Thoughtful preprocessing of the data enhanced the ability to interpret the relative importance of risks. It is noted that “as-prescribed” approach was used, which assumes that patients take all prescribed opioids at the prescribed dose and on the schedule recommended by their clinicians. Opioid events could only be applicable to those with both MME attributes and a “Day 0” event. Patients with missing data were screened out of the process. A sample size of n = 12355 was used to extract features to be used and analyzed. Pandas and Numpy were used to transform the data into a new, simpler dataset format which contain a boolean series of LTOT or not and the list of features.

According to the definitions provided, we defined long-term opioid therapy events as having opioid ‘on hand’ for a total of 162 days or above in a 180-day window. Patients who had any LTOT qualifying 180-day window within their longitudinal record after Day 0 were considered to be LTOT. LTOT events were labelled to be used as a validation set for training the machine learning model.

Feature Engineering

The following table shows the features extracted and how the extraction was carried out. Screenshot 2020-01-09 at 16 32 04

Machine Learning

Once patients were labeled as LTOT, we found that the calculated LTOT rate in our database confirmed with the given parameters that were given to us (i.e. greater than 30%) at 36.6%. It is noteworthy that we applied a filter to screen out cancer patients to better represent the general population to arrive at a 33% rate.

A XGBoost framework was used with the following parameters: The data was split into a random 60-40 train and testing set. 100 rounds of training were run with a tree method and a binary logistic regression to output a probabilistic value.

Feature Importance

The figure above depicts the importance of the 14 features assessed in descending order of importance. The six major variables that most highly correlated with being at risk for LTOT: average daily MME, total MME, number of non-opioid prescriptions, number of opioid fills, new provider (doctor shopping) and number of benzodiazepine fills. A higher F-score implies a higher discriminative power, but does not indicate any mutual information (i.e. combination of features may lead to different results). These results highly correlate with the research carried out by previous studies

Evaluate Prediction Performance

To evaluate the performance of the model, we placed our results on a confusion matrix. The sensitivity and specificity in this instance of the application seen in the confusion matrix below is 86.76% and 78.94%, respectively. For our purposes, the model was able to achieve an 82% accuracy and a based on the training data. Furthermore, we evaluated the performance of the model on a ROC-AUC curve and saw an AUC of 0.83..

Confusion Matrix

AUC

Purpose of different notebooks

Opioid Algorithm: Development of the algorithm to predict long-term opioid dependence on one patient.
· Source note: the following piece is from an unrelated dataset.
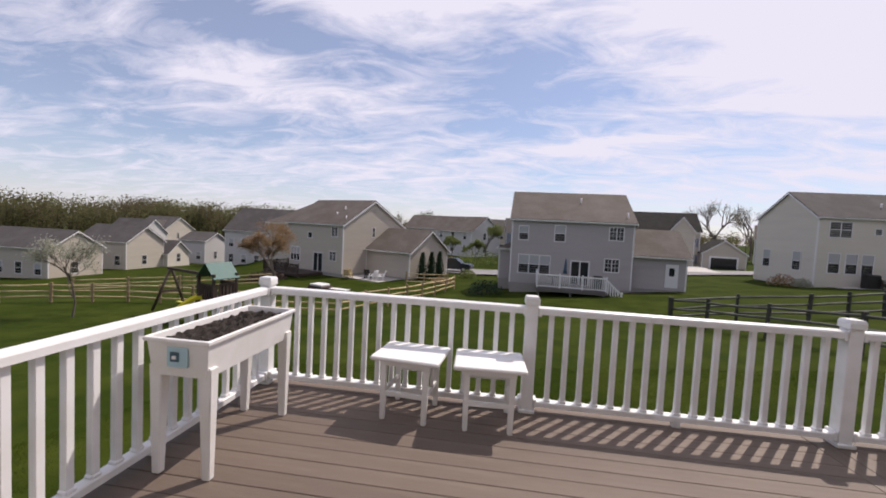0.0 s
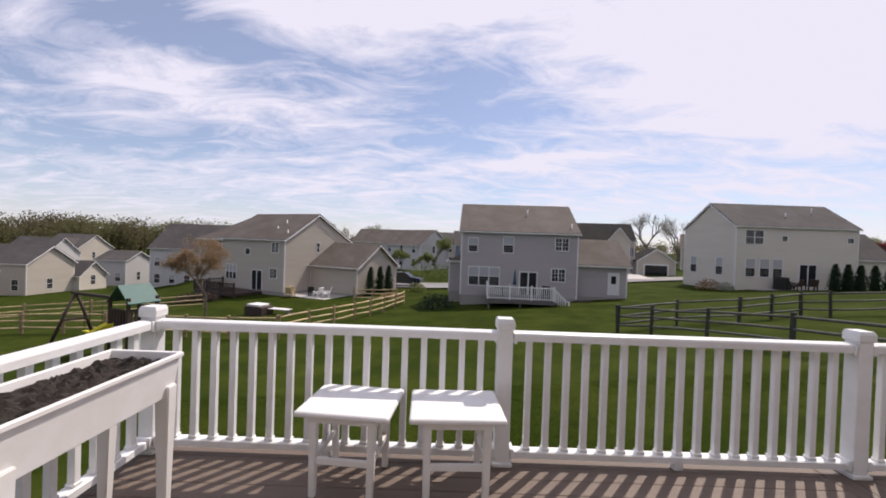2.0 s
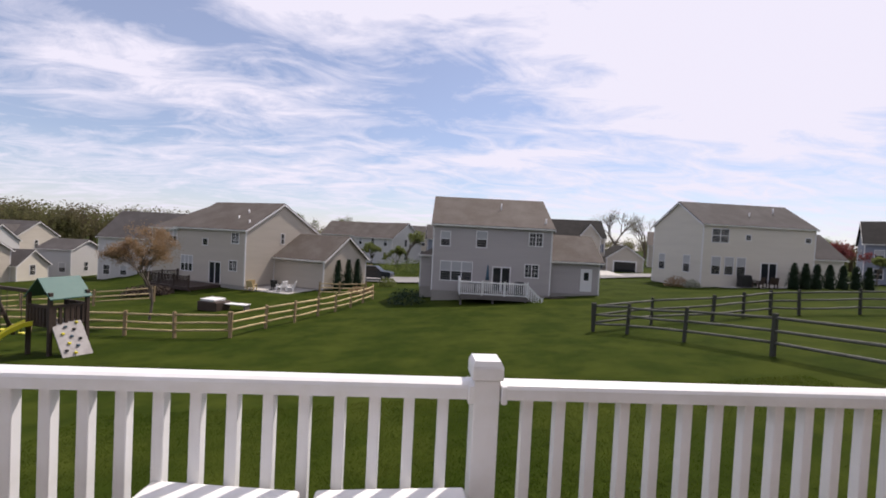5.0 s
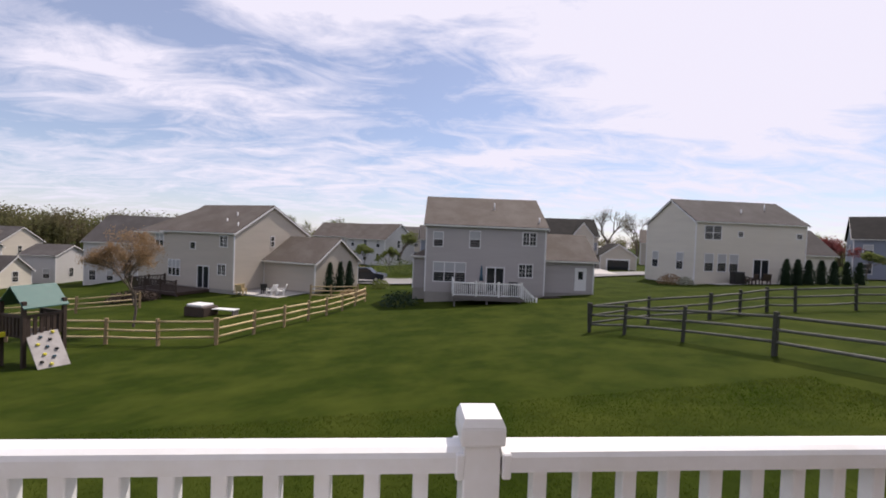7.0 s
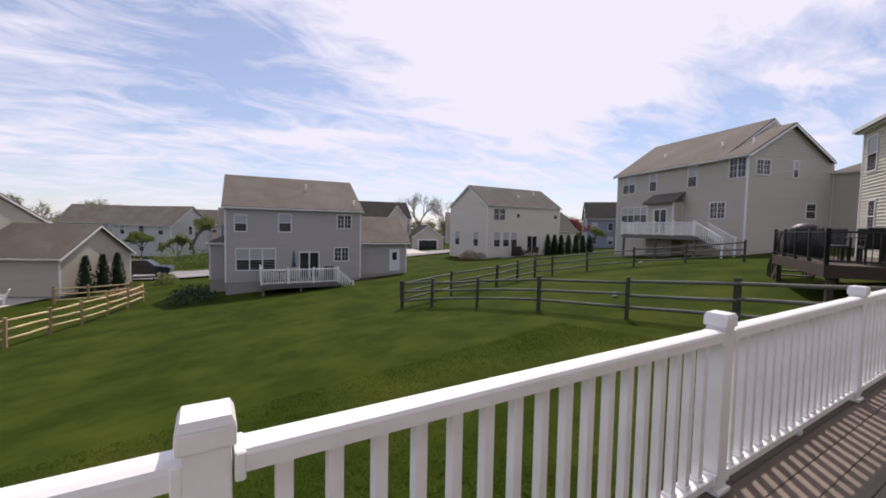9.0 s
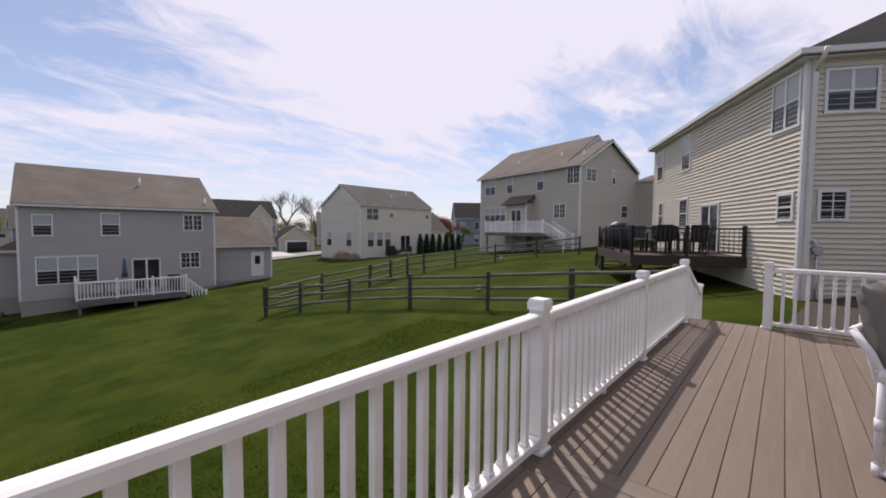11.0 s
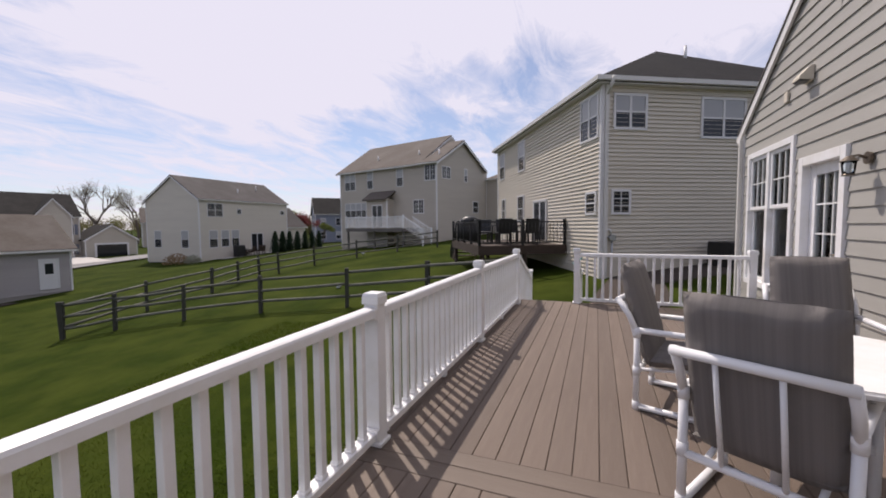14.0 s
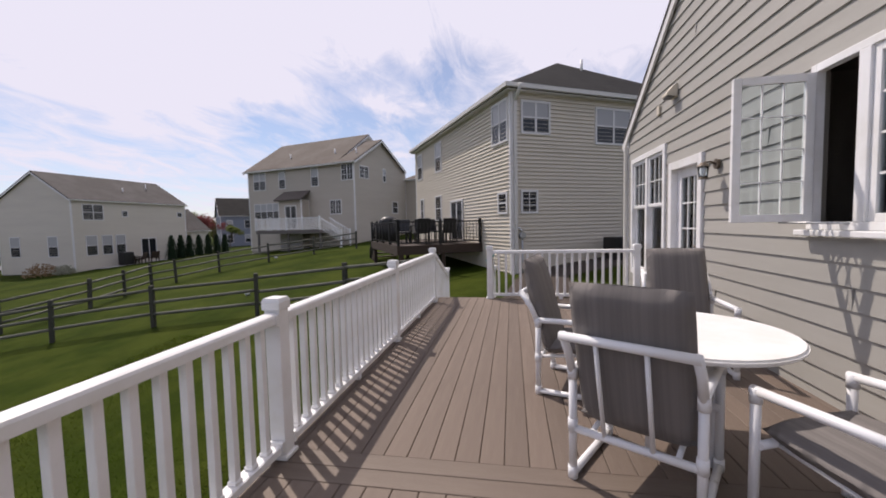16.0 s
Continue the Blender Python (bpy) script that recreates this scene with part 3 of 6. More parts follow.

Algorithm Implementation: Implementing the class so that the algorithm is scalable for qualitative determination of patient risk based on MME amount for each patient.

Feature Engineering: Compiled list of methods used to extract selected features from the dataset. Methods are made scalable for the dataset to fit any patient.

Data Analysis: We explored some data visualizations but found that it was not very useful for any particular insight.

XGBoost: The machine learning code using XGBoost to implement gradient boost machine on the chosen feature data. The model is evaluated by generating a confusion matrix, accuracy, and AUC curve.